Father Richard Cippola’s sermon is published on the Rorate Caeli blog is also first class.
Attendance at the diocesan Vetus Ordo was among the most I’ve seen it because it was followed by a large Corpus Christi procession that many NO brothers and sisters attended, though some just sat outside and waited for the Mass to end and procession to start (as they likely already fufilled their Sunday obligation). Hopefully that made some see the beauty of the Mass of the Ages.
After the lovely procession, I talked to a young lady and asked her what she thought of the “Latin Mass,” she said she didn’t like how you couldn’t hear what the priest was saying, unlike her “Latin Mass” she grew up attending. I was able to gather that she attended a Novus Ordo with a few prayers in Latin and, like seemingly a majority of Catholics I talk to, thought that the “Traditional Latin Mass” is just a Novus Ordo that says the Pater Noster and Agnus Dei in Latin, and with less female altar boys. And of course, that the Novus Ordo is just an English translation of the Vetus Ordo, with all the prayers and readings and gestures exactly the same… if only most Catholics knew the rich faith we’ve been robbed of.

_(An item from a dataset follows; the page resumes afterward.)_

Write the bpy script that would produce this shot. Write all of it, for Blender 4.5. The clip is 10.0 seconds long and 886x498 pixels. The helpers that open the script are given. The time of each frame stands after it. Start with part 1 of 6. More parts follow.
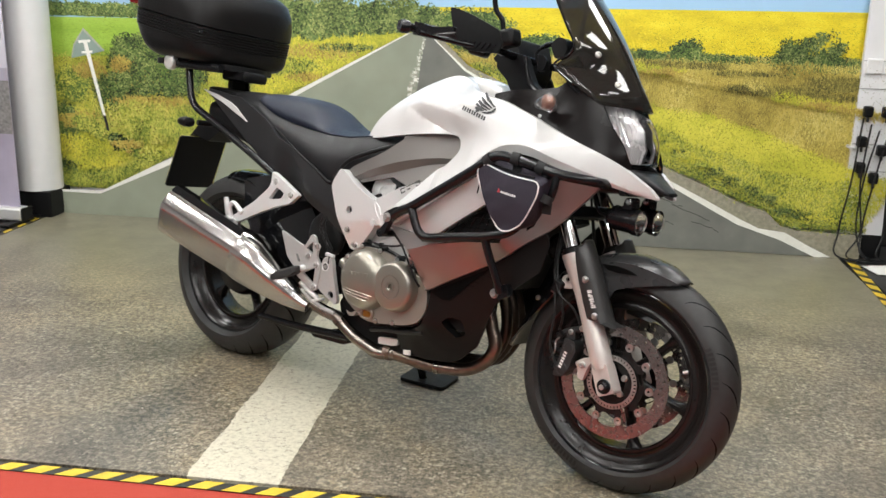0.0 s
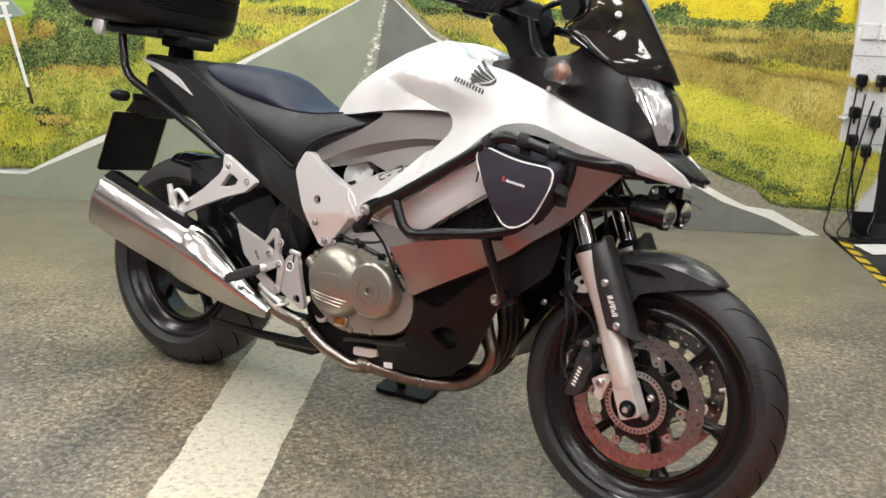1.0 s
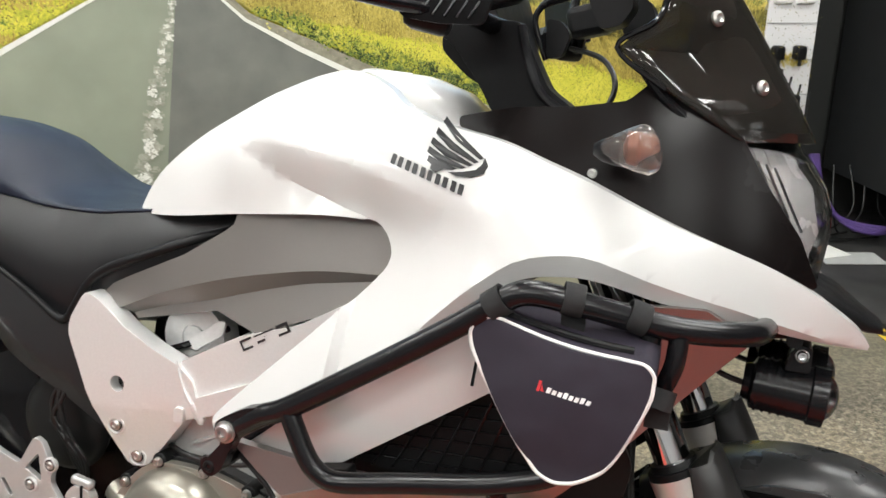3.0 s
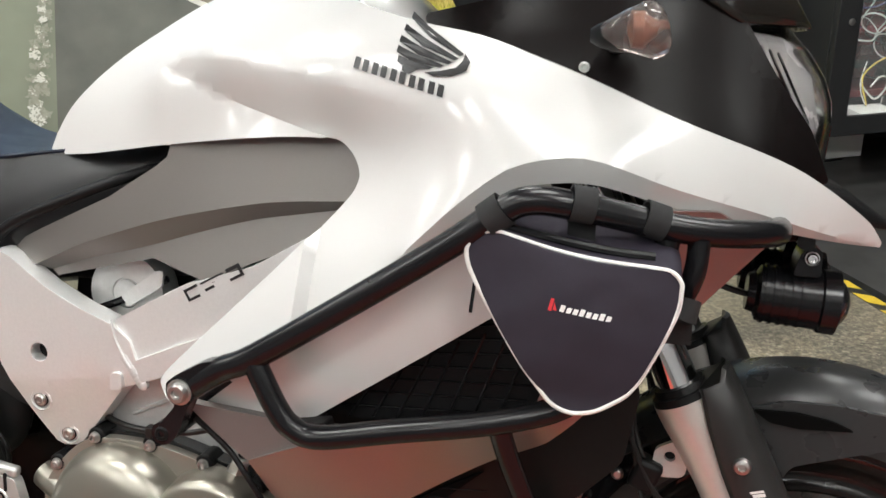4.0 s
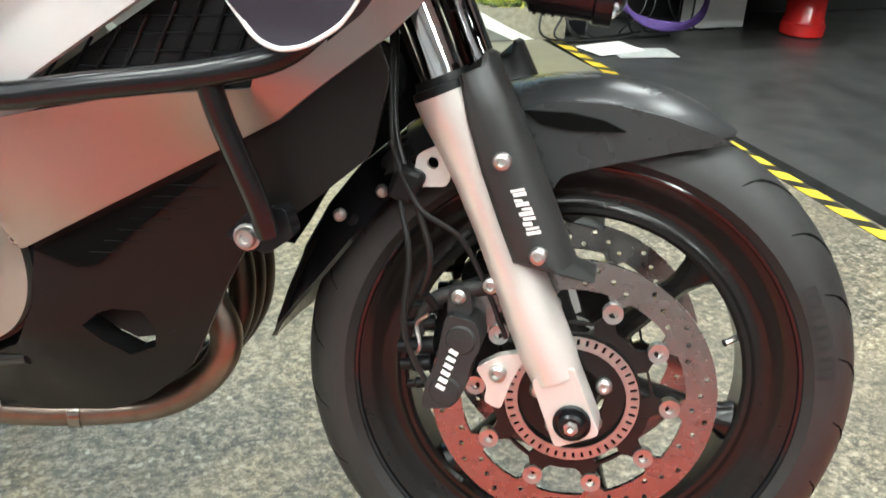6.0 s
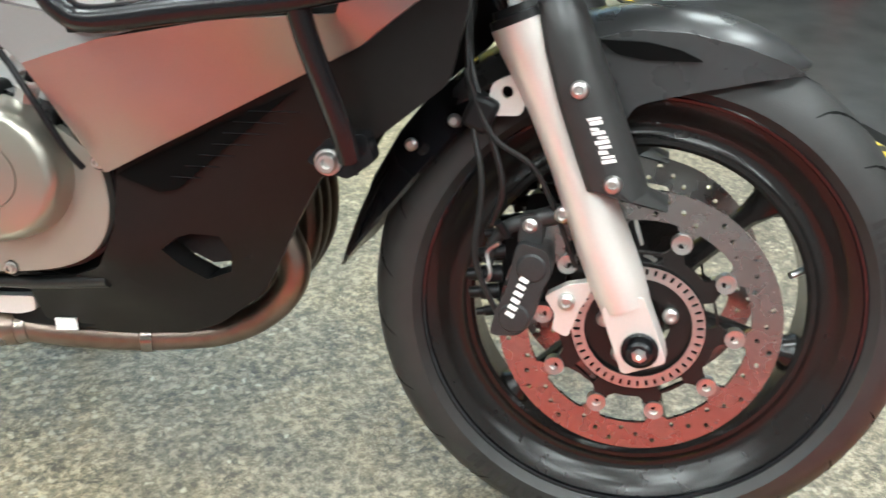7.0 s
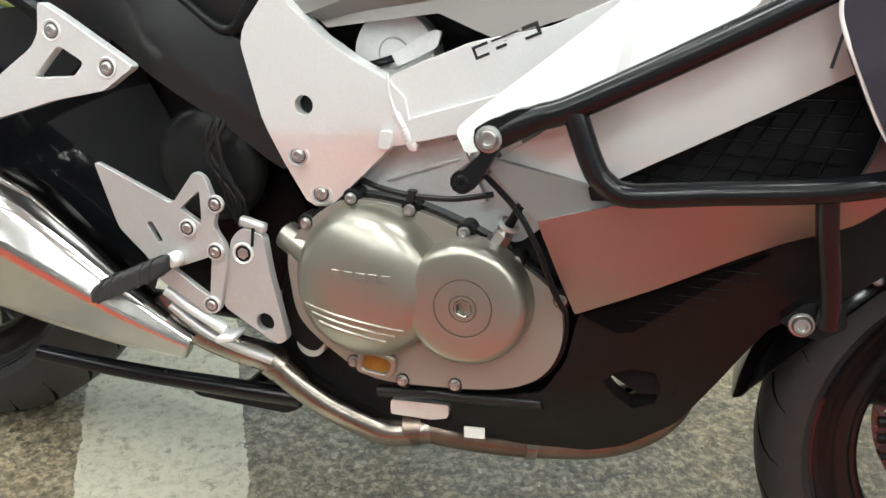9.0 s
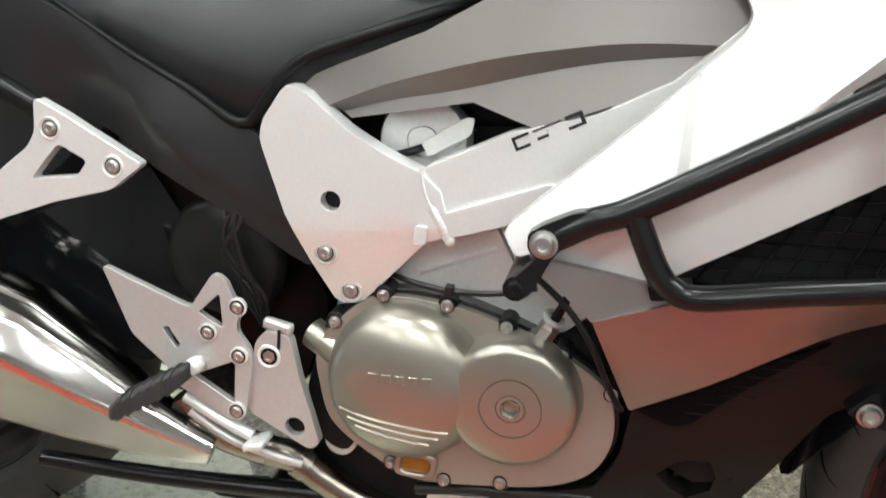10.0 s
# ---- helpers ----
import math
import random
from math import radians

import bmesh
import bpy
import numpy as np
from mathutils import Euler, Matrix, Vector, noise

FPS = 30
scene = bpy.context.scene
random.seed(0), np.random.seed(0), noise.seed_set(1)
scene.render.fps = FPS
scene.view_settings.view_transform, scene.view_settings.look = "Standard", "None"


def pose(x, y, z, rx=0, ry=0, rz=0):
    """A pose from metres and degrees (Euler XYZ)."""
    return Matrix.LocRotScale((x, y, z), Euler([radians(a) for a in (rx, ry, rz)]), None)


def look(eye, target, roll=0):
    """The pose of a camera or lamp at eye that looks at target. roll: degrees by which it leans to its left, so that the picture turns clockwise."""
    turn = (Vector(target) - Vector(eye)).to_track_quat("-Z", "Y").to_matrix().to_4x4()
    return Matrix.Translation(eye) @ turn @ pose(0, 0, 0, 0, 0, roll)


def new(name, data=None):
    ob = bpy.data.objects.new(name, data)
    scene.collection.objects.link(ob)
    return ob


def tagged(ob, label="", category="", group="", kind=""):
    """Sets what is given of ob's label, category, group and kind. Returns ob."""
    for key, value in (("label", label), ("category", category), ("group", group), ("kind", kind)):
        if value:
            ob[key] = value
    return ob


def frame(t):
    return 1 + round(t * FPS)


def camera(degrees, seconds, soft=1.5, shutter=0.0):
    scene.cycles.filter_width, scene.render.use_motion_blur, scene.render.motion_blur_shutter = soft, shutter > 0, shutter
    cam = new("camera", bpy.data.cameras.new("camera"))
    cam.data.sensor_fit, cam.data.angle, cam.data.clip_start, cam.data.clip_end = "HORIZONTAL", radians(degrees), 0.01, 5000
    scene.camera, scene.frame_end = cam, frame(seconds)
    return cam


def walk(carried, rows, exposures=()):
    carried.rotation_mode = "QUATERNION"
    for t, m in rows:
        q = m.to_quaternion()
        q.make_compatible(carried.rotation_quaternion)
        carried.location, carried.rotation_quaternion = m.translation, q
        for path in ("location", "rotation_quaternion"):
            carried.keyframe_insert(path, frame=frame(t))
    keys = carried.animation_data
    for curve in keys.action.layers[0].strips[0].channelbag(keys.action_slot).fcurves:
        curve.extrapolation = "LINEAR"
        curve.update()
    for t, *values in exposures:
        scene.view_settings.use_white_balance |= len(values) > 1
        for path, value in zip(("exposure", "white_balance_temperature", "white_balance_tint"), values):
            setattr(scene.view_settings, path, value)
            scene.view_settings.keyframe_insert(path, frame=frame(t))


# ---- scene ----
cam = camera(51.1, 10.0, shutter=0.25)
PATH = [
    (0, (2.4468, -2.0869, 1.2382), (1.2755, -0.5526, 0.7151), 1.56),
    (0.5, (2.306, -2.0171, 1.225), (1.2147, -0.4334, 0.6778), 2.02),
    (1, (2.1267, -1.8383, 1.1974), (1.0644, -0.2476, 0.6137), 1.82),
    (1.5, (1.9497, -1.6066, 1.2181), (0.863, -0.0459, 0.5987), 2.17),
    (2, (1.7177, -1.373, 1.2026), (0.7609, 0.2817, 0.6135), 1.41),
    (2.2, (1.6307, -1.2807, 1.2125), (0.7406, 0.4134, 0.6339), 0.71),
    (3.3, (1.334, -0.95, 1.178), (0.75, 0.839, 0.501), 0.9),
    (3.5, (1.309, -0.937, 1.149), (0.783, 0.873, 0.48), 0.6),
    (4, (1.278, -0.936, 1.109), (0.826, 0.874, 0.389), -0.6),
    (4.5, (1.327, -0.901, 1.049), (0.87, 0.917, 0.352), -0.1),
    (5, (1.403, -0.868, 0.976), (0.996, 0.957, 0.266), 1.0),
    (5.5, (1.47, -0.863, 0.903), (1.133, 0.945, 0.118), 1.9),
    (5.7, (1.454, -0.875, 0.884), (1.197, 0.929, 0.058), 3.1),
    (6.8, (1.421, -0.908, 0.847), (1.175, 0.816, -0.136), 3.0),
    (7, (1.395, -0.92, 0.85), (1.109, 0.798, -0.134), 3.0),
    (7.5, (1.312, -0.947, 0.853), (0.886, 0.749, -0.117), 2.9),
    (8, (1.209, -0.979, 0.864), (0.682, 0.699, -0.089), 3.2),
    (8.5, (1.1, -1.013, 0.927), (0.589, 0.684, 0.001), 3.7),
    (9, (1.011, -1.043, 0.965), (0.567, 0.68, 0.05), 4.3),
    (9.5, (0.955, -1.038, 0.974), (0.569, 0.698, 0.058), 4.3),
    (10, (0.896, -0.975, 1.027), (0.547, 0.772, 0.117), 3.0),
]
walk(cam, [(t, look(eye, target, roll)) for t, eye, target, roll in PATH],
     [(0, -0.16, 6500, 15), (2, -0.04, 6500, 14), (3.5, -0.15, 6500, 13), (4, -0.24, 6500, 13), (4.5, -0.12, 6500, 14), (5, 0.32, 6400, 12), (5.6, 0.80, 6250, 7), (7, 0.86, 6000, 5), (7.6, 0.76, 6050, 5), (8.5, 0.28, 6200, 7), (9.5, 0.07, 6250, 8), (10, 0.04, 6300, 9)])

# ---- world and light ----
world = bpy.data.worlds.new("hall_air")
world.use_nodes = True
world.node_tree.nodes["Background"].inputs[0].default_value = (0.9, 0.95, 1.0, 1)
world.node_tree.nodes["Background"].inputs[1].default_value = 0.03
scene.world = world
scene.view_settings.exposure = 0.0
LAMP = 25.0          # strength of the ceiling panels

# display directions: E along the mural, N towards it
TURN = 30.0
STAND = pose(0, 0, 0, 0, 0, TURN)


# ---- materials ----
def mat(name, col, rough=0.5, metal=0.0, coat=0.0, var=0.12, scale=30.0, bump=0.0, bscale=300.0,
        alpha=1.0, trans=0.0, wear=0.1, stretch=(1, 1, 1), col2=None, emit=0.0, ior=1.45, spec=0.5):
    m = bpy.data.materials.new(name)
    m.use_nodes = True
    t = m.node_tree
    b = t.nodes["Principled BSDF"]
    tc = t.nodes.new("ShaderNodeTexCoord")
    mp = t.nodes.new("ShaderNodeMapping")
    mp.inputs["Scale"].default_value = stretch
    t.links.new(tc.outputs["Object"], mp.inputs[0])
    n1 = t.nodes.new("ShaderNodeTexNoise")
    n1.inputs["Scale"].default_value, n1.inputs["Detail"].default_value = scale, 5
    t.links.new(mp.outputs[0], n1.inputs["Vector"])
    mix = t.nodes.new("ShaderNodeMix")
    mix.data_type = "RGBA"
    a = [max(0, c * (1 - var)) for c in col]
    c2 = col2 if col2 else [min(1, c * (1 + var)) for c in col]
    mix.inputs["A"].default_value, mix.inputs["B"].default_value = (*a, 1), (*c2, 1)
    t.links.new(n1.outputs[0], mix.inputs["Factor"])
    t.links.new(mix.outputs["Result"], b.inputs["Base Color"])
    n2 = t.nodes.new("ShaderNodeTexNoise")
    n2.inputs["Scale"].default_value, n2.inputs["Detail"].default_value = scale * 0.23, 3
    t.links.new(mp.outputs[0], n2.inputs["Vector"])
    mr = t.nodes.new("ShaderNodeMapRange")
    mr.inputs["To Min"].default_value, mr.inputs["To Max"].default_value = max(0.02, rough - wear), min(1, rough + wear)
    t.links.new(n2.outputs[0], mr.inputs[0])
    t.links.new(mr.outputs[0], b.inputs["Roughness"])
    b.inputs["Metallic"].default_value = metal
    b.inputs["Coat Weight"].default_value = coat
    b.inputs["Coat Roughness"].default_value = 0.06
    b.inputs["Alpha"].default_value = alpha
    b.inputs["Transmission Weight"].default_value = trans
    b.inputs["IOR"].default_value = ior
    b.inputs["Specular IOR Level"].default_value = spec
    if emit:
        b.inputs["Emission Color"].default_value = (*col, 1)
        b.inputs["Emission Strength"].default_value = emit
    if bump:
        n3 = t.nodes.new("ShaderNodeTexNoise")
        n3.inputs["Scale"].default_value, n3.inputs["Detail"].default_value = bscale, 4
        t.links.new(mp.outputs[0], n3.inputs["Vector"])
        bp = t.nodes.new("ShaderNodeBump")
        bp.inputs["Strength"].default_value, bp.inputs["Distance"].default_value = bump, 0.002
        t.links.new(n3.outputs[0], bp.inputs["Height"])
        t.links.new(bp.outputs[0], b.inputs["Normal"])
    return m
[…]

We had a visiting priest who always has such simple yet profound homilies. I was at a NO vigil and he talked about the “strictness” of receiving the Eucharist in the past and is it the same today? Yes, because He has not changed. He also mentioned not receiving in the hands because your hands are not consecrated. Love to hear it.
At St. John Henry Newman Catholic Church, an Ordinariate parish in Irvine CA, the newly ordained deacon delivered a well researched sermon on the Eucharist. As one interested in etymology, I was gratified to learn of our sacrament’s direct relationship to the Old Testament “thank offering” — todah in Hebrew. How very relevant to the Passover Seder!